• Dataset records:
☆ ☆ ☆

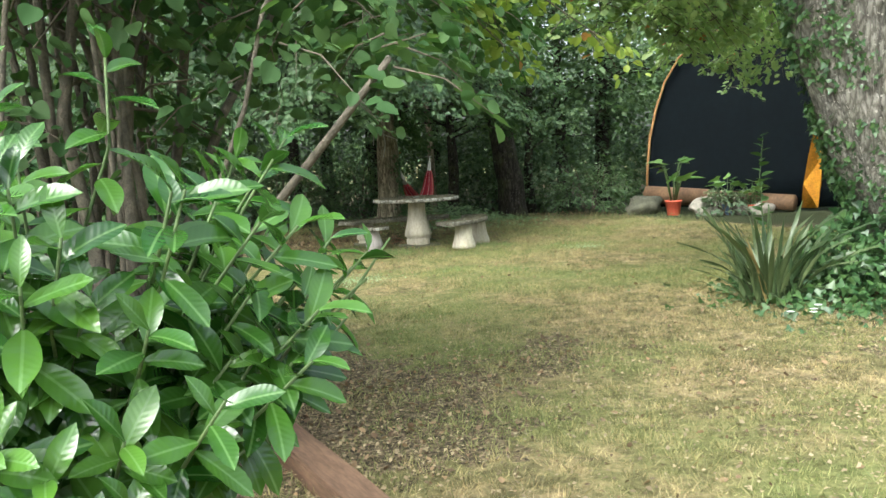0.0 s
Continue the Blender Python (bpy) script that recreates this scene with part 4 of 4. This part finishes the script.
build_shrub("low_shrub", 0.5, 4.3, 0.36, 0.8, 0.85, 190, 0.07, ROUND, M_WEED, "low soft-leaved green shrub behind the timber edging")


# ---- the way in: laurel, hazel, timber edging ----
def build_laurel():
    t = thing("laurel_bush", 0.85, 2.2, 0.03, "glossy green cherry laurel bush with large leaves", "shrub")
    shoots = [(0.17, 0.02, 1.56), (0.72, 0.1, 1.07), (0.6, -0.1, 0.92), (0.42, -0.35, 0.78), (0.2, -0.5, 0.85), (-0.1, -0.45, 1.0), (-0.35, -0.4, 1.05), (-0.15, -0.1, 1.35), (0.35, 0.05, 1.15), (-0.45, 0.0, 1.3), (0.1, -0.35, 1.12), (0.5, 0.25, 0.85), (-0.5, -0.2, 1.42), (-0.3, -0.25, 1.5), (-0.62, -0.3, 1.3), (-0.05, -0.05, 1.42), (-0.7, -0.1, 1.5), (-0.1, 0.05, 1.5), (-0.25, -0.1, 1.45), (0.02, -0.2, 1.32), (0.3, -0.1, 1.25), (0.68, 0.05, 0.95), (0.7, 0.3, 0.9), (0.55, 0.1, 1.02), (-0.45, -0.3, 1.5)]
    for k in range(128):
        w, z = R.uniform(-3.1, 0.3), R.uniform(0.25, 1.35)
        r = R.uniform(0.35, 0.62) * (1.05 - 0.3 * abs(z - 0.7))
        if math.cos(w) > 0.55 and z < 0.62:
            continue
        shoots.append((r * math.cos(w) * 1.15, r * math.sin(w), z))
    bound = ((0.5, 0.65, 0.79, 0.85, 1.02, 1.15), (0.14, 0.27, 0.42, 0.52, 0.68, 0.84))  # the bush is cut back along the way
    shoots = [q for q in shoots if q[0] < np.interp(q[2], *bound) + 0.02]
    shoots += [(0.78, 0.11, 1.1), (0.7, 0.0, 1.02), (0.63, -0.14, 0.96), (0.72, 0.22, 1.04), (0.55, -0.25, 0.92)]
    P, D, N, S = [], [], [], []
    for x, y, z in shoots:
        tip, root = Vector((x, y, z)), Vector((x * 0.15, y * 0.15, 0.0))
        path = arc_path(root, tip, 0.0, 8, 0.012)
        for i, p in enumerate(path):
            p -= Vector((x, y, 0)) * (0.25 * math.sin(math.pi * i / 8))
        stem = Acc()
        stem.tube(path, np.linspace(0.009, 0.003, 9), 6)
        part("stem", stem, M_GREEN_STEM, t)
        axis = (path[8] - path[5]).normalized()
        side = axis.orthogonal().normalized()
        outward = Vector((x, y - 0.35, 0.35)).normalized()
        n = 32
        for k in range(n):
            f = 8 * (1 - 0.7 * (k / n) ** 1.1)
            i = min(7, int(f))
            ang = k * 2.4 + x * 9
            rad = side * math.cos(ang) + axis.cross(side) * math.sin(ang)
            young = min(1, k / 7)
            D.append(rad * (0.65 + 0.5 * young) + axis * (0.85 - 0.75 * young) + Vector((0, 0, -0.35 * young)))
            N.append(outward * 1.15 + Vector((0, 0, 0.75)) + Vector(R.normal(0, 0.22, 3)))
            P.append(path[i].lerp(path[i + 1], f - i))
            S.append(R.uniform(0.095, 0.145) * min(1.0, 0.78 + 0.06 * k))
    # the leaves on the side of the way are pieces of their own, the rest one mass
    clear = [i for i in range(len(P)) if P[i].x < np.interp(P[i].z, *bound)]
    P, D, N, S = ([seq[i] for i in clear] for seq in (P, D, N, S))
    order = sorted(range(len(P)), key=lambda i: P[i].y - 0.4 * P[i].x - 0.3 * P[i].z)
    shapes = [leaves("leaf", [(0, 0, 0)], [(0, 1, 0)], [(0, 0, 1)], [1.0], long_shape([0.02, 0.1, 0.17, 0.205, 0.2, 0.15, 0.0], fold, curl, 7), M_LAUREL, None, True) for fold, curl in ((0.3, 0.2), (0.4, 0.32), (0.2, 0.12), (0.5, 0.26))]
    for j, i in enumerate(order[:300]):
        d = D[i].normalized()
        x = d.cross(N[i]).normalized()
        m = Matrix((x, d, x.cross(d))).transposed().to_4x4()
        ob = part("leaf", shapes[j % 4], M_LAUREL, t)
        ob.matrix_basis = Matrix.Translation(P[i]) @ m @ Matrix.Scale(S[i], 4)
    rest = order[300:]
    tagged(part("foliage", leaves("foliage", [P[i] for i in rest], [D[i] for i in rest], [N[i] for i in rest], [S[i] for i in rest], LAUREL, M_LAUREL, None, True), M_LAUREL, t, "large glossy leathery leaves"), kind="stuff")


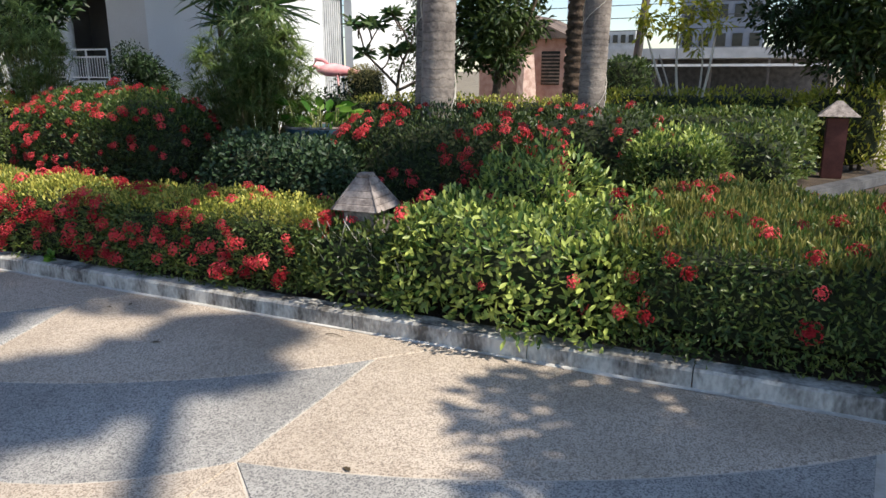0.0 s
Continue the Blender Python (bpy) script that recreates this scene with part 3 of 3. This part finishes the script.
def leafy_tree(name, label, at, limbs, clumps, leaf_mat, leaf=(0.16, 0.05), per_clump=260, bark=M_TWIG, shape=LEAF5, droop=-0.3, seed=0, category="tree"):
    """limbs: pairs of ends with radii; clumps: centres and radii of leaf clusters, about at."""
    g = np.random.default_rng(seed)
    ob = thing(name, label, category, at)
    v, f = join_np([limb(p, q, a, b, 0.08, seed + i) for i, (p, q, a, b) in enumerate(limbs)])
    mesh_np("trunk", v, f, bark, ob, smooth=True)
    P, A = [], []
    for c, r in clumps:
        n = int(per_clump * r ** 2 * 4)
        d = unit(g.normal(size=(n, 3)))
        p = np.array(c) + d * (r * g.random((n, 1)) ** 0.45) * np.array([1, 1, 0.8])
        p += lumps(p, 5.0, 0.08 * r, seed)[:, None] * d
        P.append(p)
        A.append(d + np.array([0, 0, droop]) + g.normal(size=(n, 3)) * 0.6)
    P, A = np.vstack(P), np.vstack(A)
    n = len(P)
    v, f = leaves_np(P, A, leaf[0] * g.uniform(0.6, 1.25, n), leaf[1] * g.uniform(0.7, 1.2, n), shape)
    mesh_np("crown", v, f, leaf_mat, ob)
    return ob


def cloud(g, centre, rad, n, r):
    out = []
    for k in range(n):
        d = unit(g.normal(size=3)) * g.random() ** 0.4
        out.append((tuple(np.array(centre) + d * np.array(rad)), g.uniform(*r)))
    return out


g0 = np.random.default_rng(21)
leafy_tree("mango_tree", "mango tree with low hanging branches, leaves darkened for shade", (-10.7, 5.45, 0.08),
           [((0, 0, 0), (-0.1, 0.1, 1.6), 0.11, 0.09), ((0, 0, 1.2), (0.5, 0.5, 2.4), 0.06, 0.04), ((-0.5, -0.3, 0.9), (-1.6, -0.6, 2.0), 0.05, 0.04), ((0, 0.1, 0.9), (-0.5, -0.3, 0.9), 0.06, 0.05),
            ((-0.1, 0.1, 1.6), (-0.9, 0.2, 3.0), 0.08, 0.04), ((-0.1, 0.1, 1.6), (0.6, -0.3, 3.0), 0.07, 0.03)],
           cloud(g0, (-0.9, -0.7, 3.0), (1.8, 2.0, 1.1), 64, (0.45, 0.7)) + cloud(g0, (0.2, 1.9, 2.6), (0.9, 0.6, 0.8), 16, (0.35, 0.5)) + cloud(g0, (0.2, -0.1, 2.0), (0.8, 0.5, 0.4), 7, (0.25, 0.4)) + cloud(g0, (-0.9, -1.2, 2.1), (1.2, 1.0, 0.2), 9, (0.25, 0.4)),
           M_MANGO, (0.19, 0.065), 300, seed=31)

leafy_tree("dark_tree", "dense dark green tree beside the drive", (0.85, 13.0, 0.08),
           [((0, 0, 0), (0, 0, 2.2), 0.12, 0.09), ((0, 0, 1.5), (1.0, -0.6, 3.0), 0.06, 0.03), ((0, 0, 1.4), (-0.9, -0.3, 2.9), 0.06, 0.03)],
           cloud(g0, (0.3, 0, 3.1), (1.8, 1.4, 1.5), 46, (0.5, 0.75)) + cloud(g0, (0.3, 0, 1.8), (1.7, 1.2, 0.5), 24, (0.35, 0.55)), M_MANGO, (0.15, 0.055), 280, seed=33)
leafy_tree("broadleaf_shrub", "tall leafy shrub with whorled leaves", (0.95, 12.2, 0.08),
           [((0, 0, 0), (-0.2, 0.1, 1.9), 0.03, 0.02), ((0.1, 0, 0), (0.5, 0, 2.2), 0.03, 0.02), ((0, 0, 0.2), (-0.5, -0.2, 1.6), 0.02, 0.012)],
           cloud(g0, (0.1, 0, 2.0), (0.9, 0.5, 0.7), 26, (0.2, 0.32)), M_SHADELEAF, (0.2, 0.055), 360, seed=34, droop=0.0, category="shrub")
leafy_tree("thin_tree", "spindly young tree with pale yellow green leaves", (-1.5, 12.4, 0.08),
           [((0, 0, 0.3), (-0.75, 0, 2.2), 0.03, 0.012), ((0, 0, 0.3), (-0.2, 0.1, 2.5), 0.03, 0.012), ((0.05, 0, 0.3), (0.4, 0, 2.6), 0.03, 0.012), ((0, 0.1, 0.3), (0.15, 0, 2.1), 0.025, 0.01), ((0, 0, 0.3), (-0.5, 0.2, 1.7), 0.02, 0.01), ((0, 0, 0), (0, 0, 0.4), 0.05, 0.04)],
           cloud(g0, (-0.15, 0, 2.2), (0.7, 0.3, 0.6), 22, (0.1, 0.18)), M_YELLOW, (0.15, 0.05), 420, seed=35, bark=M_FAIRY)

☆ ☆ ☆

• Your instructions: Can the lines from the start of the records through the line with "soft-leaved green shrub" be given again exactly, with the pictures left out?

• Problem solution:
0.0 s
Continue the Blender Python (bpy) script that recreates this scene with part 4 of 4. This part finishes the script.
build_shrub("low_shrub", 0.5, 4.3, 0.36, 0.8, 0.85, 190, 0.07, ROUND, M_WEED, "low soft-leaved green shrub behind the timber edging")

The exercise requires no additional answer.